* _INPUT DATA_:
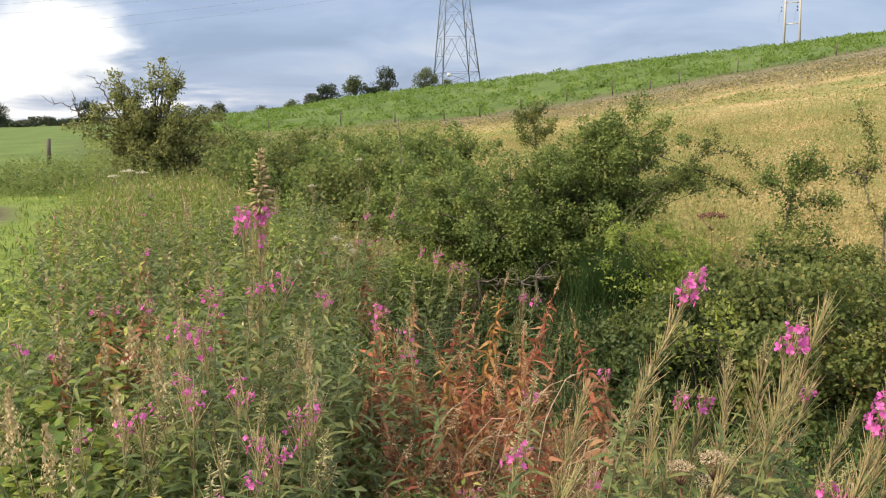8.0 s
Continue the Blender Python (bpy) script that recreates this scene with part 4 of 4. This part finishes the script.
def plume_grass(x, y, top, seed):
    """A tall grass: arching blades and a loose straw-coloured panicle."""
    r = np.random.default_rng(seed)
    z0 = float(ground_z(x, y))
    ob = thing("plume_grass", (x, y, z0), "tall grass with a loose straw-coloured seed plume", "grass", "plume grasses")
    h = top - z0
    stem, head, blades = Geo(), Geo(), Geo()
    s = np.linspace(0, 1, 8)
    lean = r.normal(size=2) * 0.06
    pts = np.stack([lean[0] * s ** 2, lean[1] * s ** 2, h * s], -1)
    pts[0, 2] = -0.04
    stem.tube(pts, 0.0024 - 0.0016 * s, 4)
    n = 130
    f = r.uniform(0, 1, n)
    at = pts[-1] + np.stack([r.normal(size=n) * 0.017 * (1.1 - f), r.normal(size=n) * 0.017 * (1.1 - f), -0.15 * (1 - f)], -1)
    way = np.stack([r.normal(size=n) * 0.5, r.normal(size=n) * 0.5, np.ones(n)], -1)
    head.scatter(LEAF_S, turns_of(way, rand_ways(n, 0, r)), at, r.uniform(0.010, 0.020, n))
    m = 9
    way = np.stack([r.normal(size=m) * 0.4, r.normal(size=m) * 0.4, np.ones(m)], -1)
    hgt = h * r.uniform(0.5, 0.85, m)
    blades.scatter(BLADE, turns_of(way, rand_ways(m, 0, r)), np.zeros((m, 3)) - np.array([0, 0, 0.03]), np.stack([np.full(m, 0.005), hgt, hgt], -1))
    part("stem", stem, M_STRAW, ob)
    part("blades", blades, M_GRASS, ob, "narrow green blades")
    tagged(part("seed_plume", head, M_STRAW, ob, "loose straw-coloured plume"), kind="stuff")


for k, (x, y, z) in enumerate([(-1.09, 2.22, 0.89), (-1.06, 2.21, 0.86), (-1.14, 2.26, 0.82), (-0.87, 2.62, 0.89), (-1.23, 3.11, 0.81), (-0.89, 2.93, 0.93), (-0.74, 3.32, 0.85), (-0.91, 2.41, 0.83), (-1.65, 3.92, 0.79), (-0.52, 2.91, 0.80), (-0.86, 2.20, 0.81), (-1.00, 3.12, 0.86), (-1.10, 2.11, 0.84), (-1.41, 3.12, 0.81), (-1.45, 4.11, 0.72)]):
    plume_grass(x, y, z, 860 + k)


def scarlet_tuft(x, y, z, seed):
    r = np.random.default_rng(seed)
    z0 = float(ground_z(x, y))
    ob = thing("scarlet_willowherb", (x, y, z0), "willowherb tuft with curled scarlet leaves", "wildflower")
    stem, g = Geo(), Geo()
    stem.tube([(0, 0, -0.05), (0.01, 0, (z - z0) * 0.5), (0.03, 0, z - z0 + 0.05)], [0.004, 0.0035, 0.002], 5)
    n = 20
    s = r.uniform(0.45, 1.0, n)
    a = r.uniform(0, 6.28, n)
    way = np.stack([np.cos(a), np.sin(a), r.normal(size=n) * 0.5], -1)
    pos = np.stack([0.03 * s, 0 * s, (z - z0 + 0.04) * s], -1)
    for k in range(4):
        g.scatter(WILTED[k], turns_of(way[k::4], rand_ways(len(way[k::4]), 0.6, r)), pos[k::4], r.uniform(0.08, 0.13, len(way[k::4])))
    part("stem", stem, M_STEMR, ob)
    part("foliage", g, M_SCARLET, ob, "bright curled red leaves")


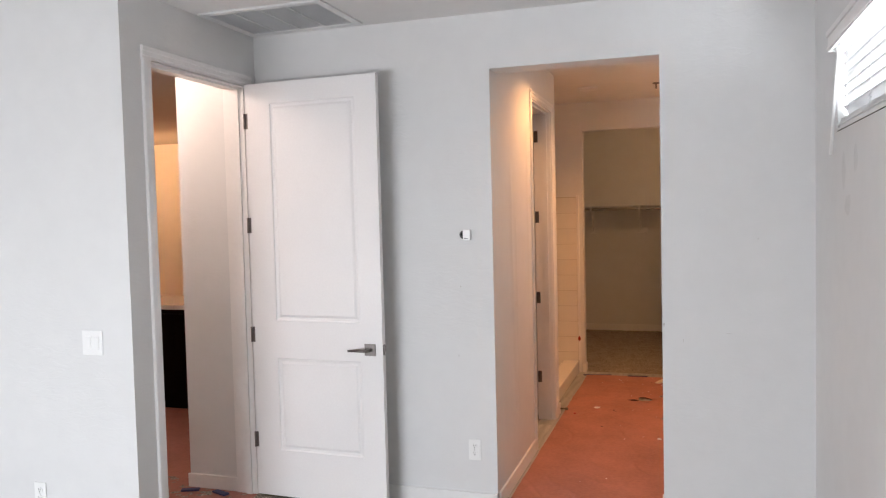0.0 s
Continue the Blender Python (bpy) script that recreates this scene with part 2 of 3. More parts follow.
solid("wall_passage", boxes((-1.945, -0.11, -0.1, -1.60, 0.17, H), (-1.945, 0.17, -0.1, -1.80, 6.0, H)), PAINT,
      "white passage wall ending in an outside corner", "wall")
solid("wall_passage_far", boxes((-9.0, 5.2, -0.1, -1.945, 5.35, H), (-9.15, -1.02, -0.1, -9.0, 5.35, H)), PAINT, "plain wall beyond the passage", "wall")
solid("wall_passage_south", boxes((-9.0, -1.16, -0.1, -4.15, -1.02, H)), PAINT, "plain wall of the passage", "wall")
solid("wall_bath_west", boxes((-0.13, 0.17, -0.1, 0, 1.145, H), (-0.13, 1.145, 2.44, 0, 1.915, H), (-0.13, 1.915, -0.1, 0, 2.13, H)), PAINT,
      "textured bath wall with a doorway to the toilet room", "wall")
solid("wall_toilet", boxes((-1.55, 0.17, -0.1, -1.40, 2.13, H), (-1.40, 2.03, -0.1, -0.13, 2.13, H)), PAINT, "plain toilet room wall", "wall")
solid("wall_shower", boxes((-1.10, 2.13, -0.1, -0.98, 3.76, H)), PAINT, "plain wall behind the shower", "wall")
solid("wall_bath_east", boxes((1.535, 0.222, -0.1, 1.70, 0.45, H), (1.535, 1.52, -0.1, 1.70, 3.76, H), (1.535, 0.45, -0.1, 1.70, 1.52, 1.521),
                              (1.535, 0.45, 2.35, 1.70, 1.52, H)), PAINT, "white textured bath wall beside the vanity", "wall")
solid("wall_closet_front", boxes((-1.10, 3.76, -0.1, 0, 3.89, H), (0.895, 3.76, -0.1, 2.1, 3.89, H), (0, 3.76, 2.465, 0.895, 3.89, H)), PAINT,
      "white wall with the open closet doorway", "wall")
solid("wall_closet_west", boxes((-0.72, 3.89, -0.1, -0.6, 6.62, H)), PAINT, "plain painted closet side wall", "wall")
solid("wall_closet_east", boxes((2.0, 3.89, -0.1, 2.1, 6.62, H)), PAINT, "plain painted closet side wall", "wall")
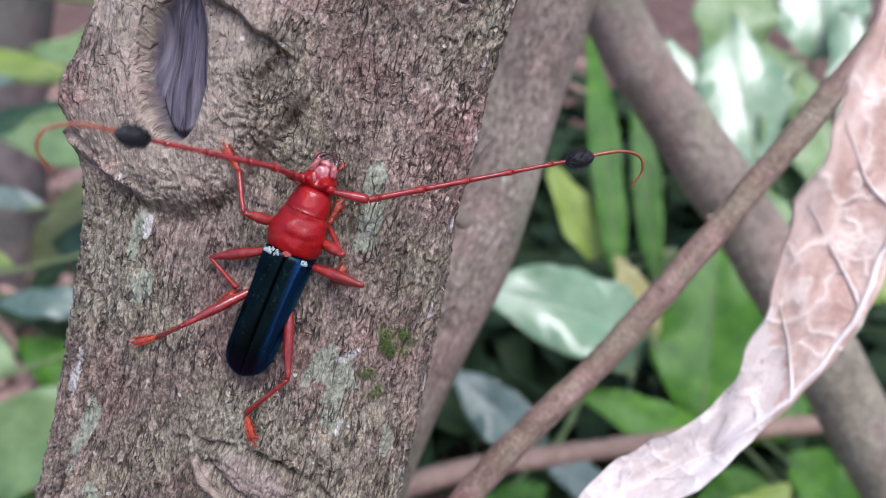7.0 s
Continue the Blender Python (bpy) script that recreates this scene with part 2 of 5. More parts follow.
def leaf_material(name, tones, vein, rough=0.42, gloss=0.5):
    """Leaf blade: mottled green, paler side veins that run forward from the midrib, fine quilting."""
    m, tree, bsdf = material(name)
    tc = tree.nodes.new("ShaderNodeTexCoord")
    sep = tree.nodes.new("ShaderNodeSeparateXYZ")
    tree.links.new(tc.outputs["UV"], sep.inputs[0])
    mott = noise_tex(tree, 55, 5, 0.65)
    spots = noise_tex(tree, 420, 3, 0.6)
    base = ramp(tree, mix(tree, 0.3, mott.outputs[0], spots.outputs[0]), [(0.32, tones[0]), (0.5, tones[1]), (0.7, tones[2])])

    def sum_of(a, k, b):
        n = tree.nodes.new("ShaderNodeMath")
        n.operation = "MULTIPLY_ADD"
        tree.links.new(a, n.inputs[0])
        n.inputs[1].default_value = k
        tree.links.new(b, n.inputs[2])
        return n.outputs[0]

    def unary(kind, a, k=0.0):
        n = tree.nodes.new("ShaderNodeMath")
        n.operation = kind
        tree.links.new(a, n.inputs[0])
        n.inputs[1].default_value = k
        return n.outputs[0]

    side = unary("ABSOLUTE", sep.outputs[1])
    wave = unary("SINE", unary("MULTIPLY", sum_of(side, -0.32, sum_of(mott.outputs[0], 0.05, sep.outputs[0])), 88.0))
    lines = ramp(tree, wave, [(0.9, (0, 0, 0)), (1.0, (1, 1, 1))])
    rib = ramp(tree, side, [(0.0, (1, 1, 1)), (0.05, (0, 0, 0))])
    both = mix(tree, 0.5, lines.outputs[0], rib.outputs[0], "SCREEN")
    info = tree.nodes.new("ShaderNodeObjectInfo")
    shade = ramp(tree, info.outputs["Random"], [(0.0, (0.72, 0.76, 0.7)), (0.5, (1, 1, 1)), (1.0, (1.2, 1.12, 1.15))]).outputs[0]
    blade = mix(tree, 1.0, base.outputs[0], shade, "MULTIPLY")
    colour = mix(tree, mix(tree, 1.0, both, (0.3, 0.3, 0.3), "MULTIPLY"), blade, vein)
    bsdf.inputs["Coat Weight"].default_value = gloss * 0.6
    bsdf.inputs["Coat IOR"].default_value = 1.4 + 0.15 * (gloss > 0.9)
    bsdf.inputs["Coat Roughness"].default_value = rough * 0.8
    tree.links.new(colour, bsdf.inputs["Base Color"])
    bsdf.inputs["Roughness"].default_value = rough
    bsdf.inputs["Specular IOR Level"].default_value = gloss
    bsdf.inputs["Subsurface Weight"].default_value = 0.0
    bump(tree, bsdf, mix(tree, 0.6, wave, mott.outputs[0]), 0.3, 0.0018)
    thin = tree.nodes.new("ShaderNodeBsdfTranslucent")
    tree.links.new(colour, thin.inputs[0])
    both_ways = tree.nodes.new("ShaderNodeMixShader")
    both_ways.inputs[0].default_value = 0.22
    tree.links.new(bsdf.outputs[0], both_ways.inputs[1])
    tree.links.new(thin.outputs[0], both_ways.inputs[2])
    tree.links.new(both_ways.outputs[0], tree.nodes["Material Output"].inputs[0])
    return m


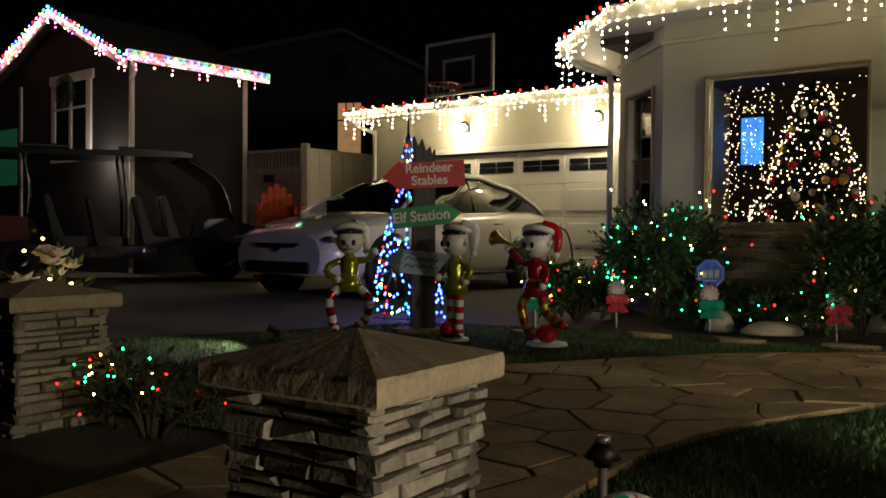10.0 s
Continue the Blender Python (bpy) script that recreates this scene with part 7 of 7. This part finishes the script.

* _SHORT EXERCISE_: Gather all lines from the records above in which "More" appears.

* _RESULT FOR THIS TASK_:
Continue the Blender Python (bpy) script that recreates this scene with part 2 of 3. More parts follow.
Continue the Blender Python (bpy) script that recreates this scene with part 2 of 5. More parts follow.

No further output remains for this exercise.